Такими же перепуганными выглядели и другие члены думы: за окнами уже слышались выстрелы, а на площади загорались костры, возле них плясали и грелись солдаты. В зал входили все новые делегаты, в пулеметных лентах накрест, и заявляли, что их части также становятся на сторону революции.
В президиуме от каждого смелого слова у всех начинались колики, а когда Пархоменко зачитал манифест большевиков и крикнул: «Да здравствует демократическая республика!», — в зале поднялась буря. Одни кричали: «Ура!» — и бросали вверх шапки, другие кричали: «Полицию!» Купцы и дворяне еще надеялись на «фараонов», которые засели в участках и на чердаках с пулеметами. Надо бы с этим кончать, а в думе теряли время на болтовню. От речей уже пухла голова.

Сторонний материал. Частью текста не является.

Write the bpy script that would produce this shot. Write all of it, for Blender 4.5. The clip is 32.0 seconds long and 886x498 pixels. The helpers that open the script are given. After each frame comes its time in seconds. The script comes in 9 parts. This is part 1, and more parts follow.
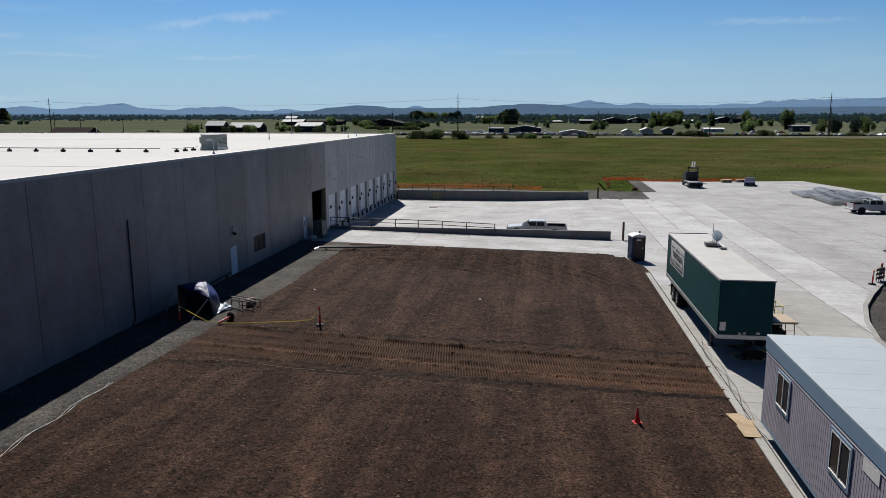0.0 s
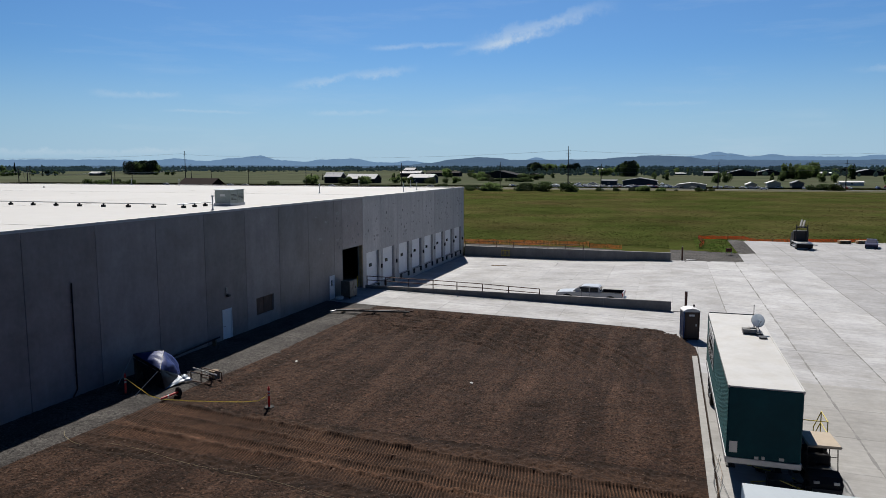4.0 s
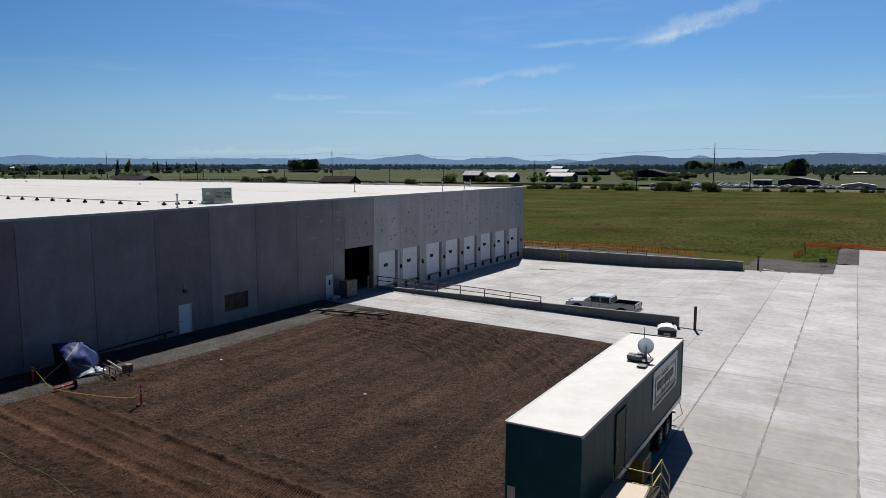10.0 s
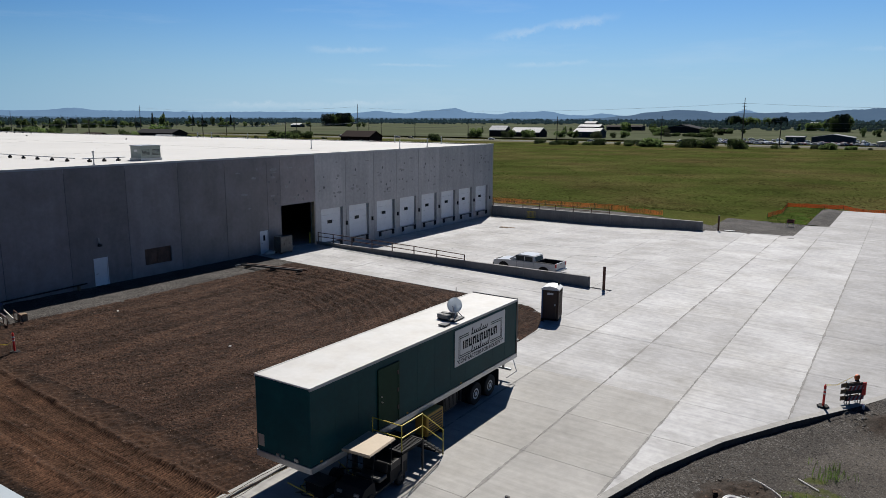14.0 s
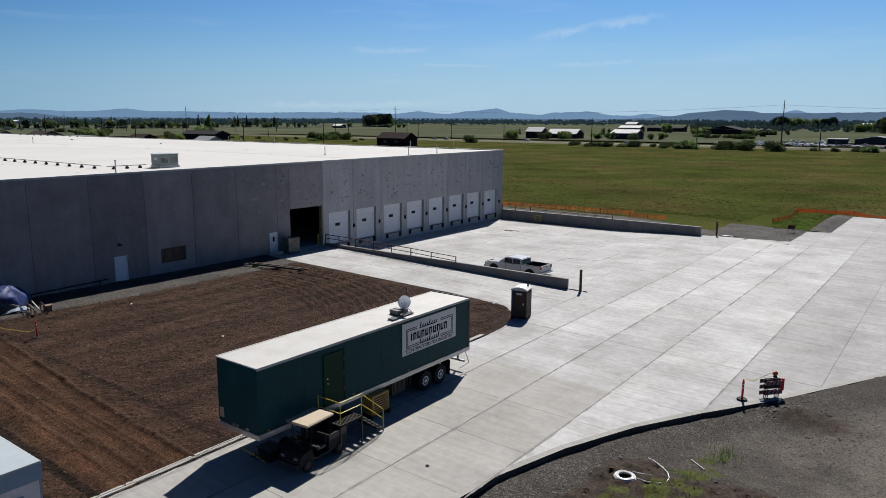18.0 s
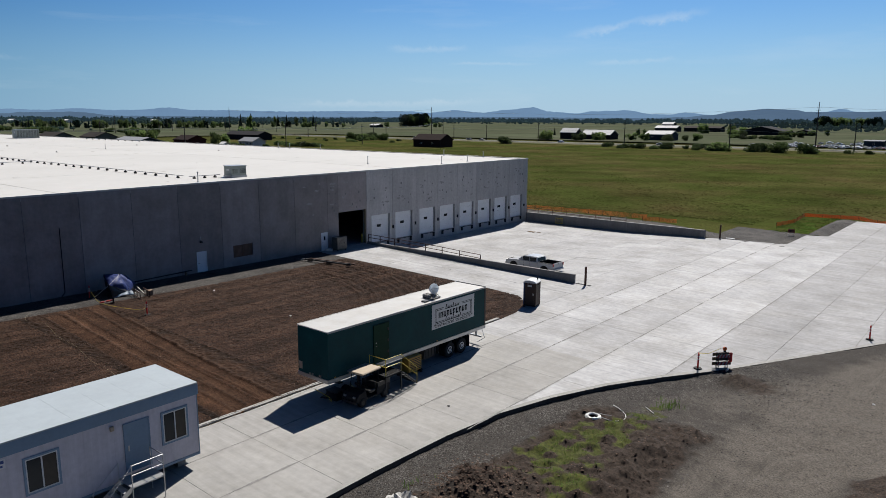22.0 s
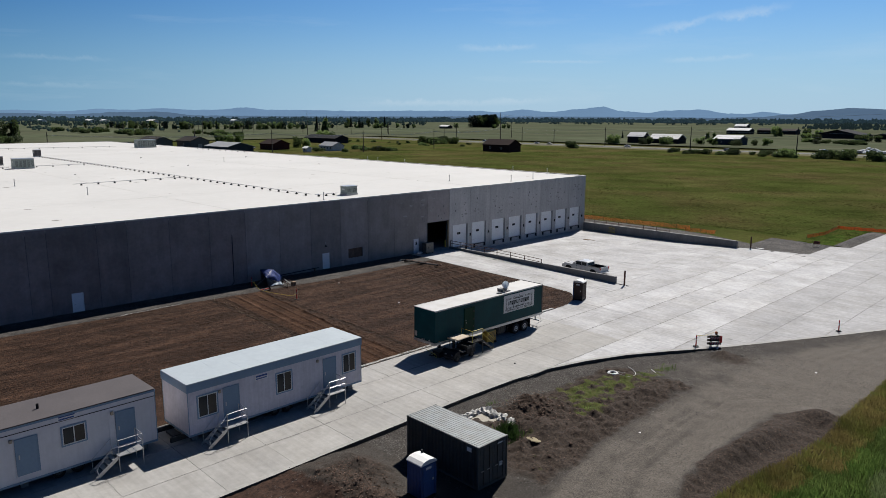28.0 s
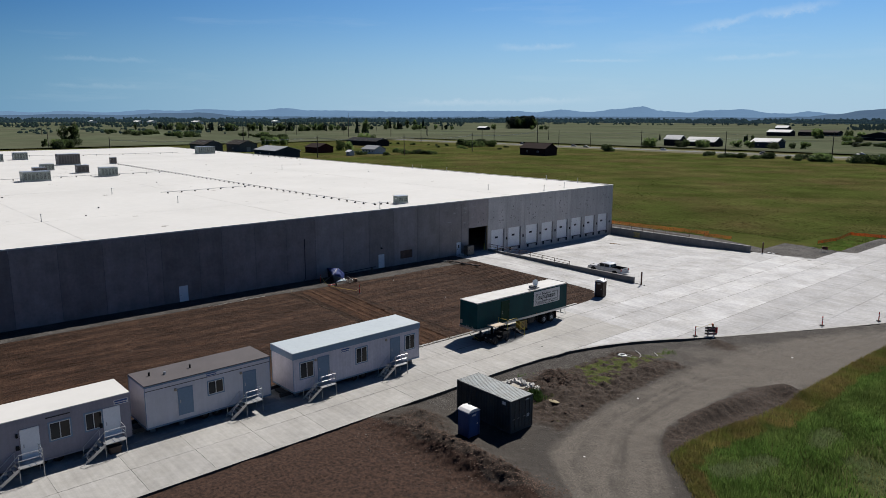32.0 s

Первого марта в районе Марьиной рощи городовые сбежали со своих постов. Часть из них переоделась и скрылась, остальные забаррикадировались в участках. Вскоре Александр Пархоменко со своим отрядом выкурил оттуда и этих. Теперь прибавилось еще полсотни наганов и сабель, и он принялся за организацию милиции. Рабочие и гимназисты, которые днем срывали с вывесок царских орлов, охотно навешивали на себя наганы с красными шнурами. У них был опереточный вид, но пока что с этим приходилось мириться. Вечером обезоружили полицию еще в двух участках.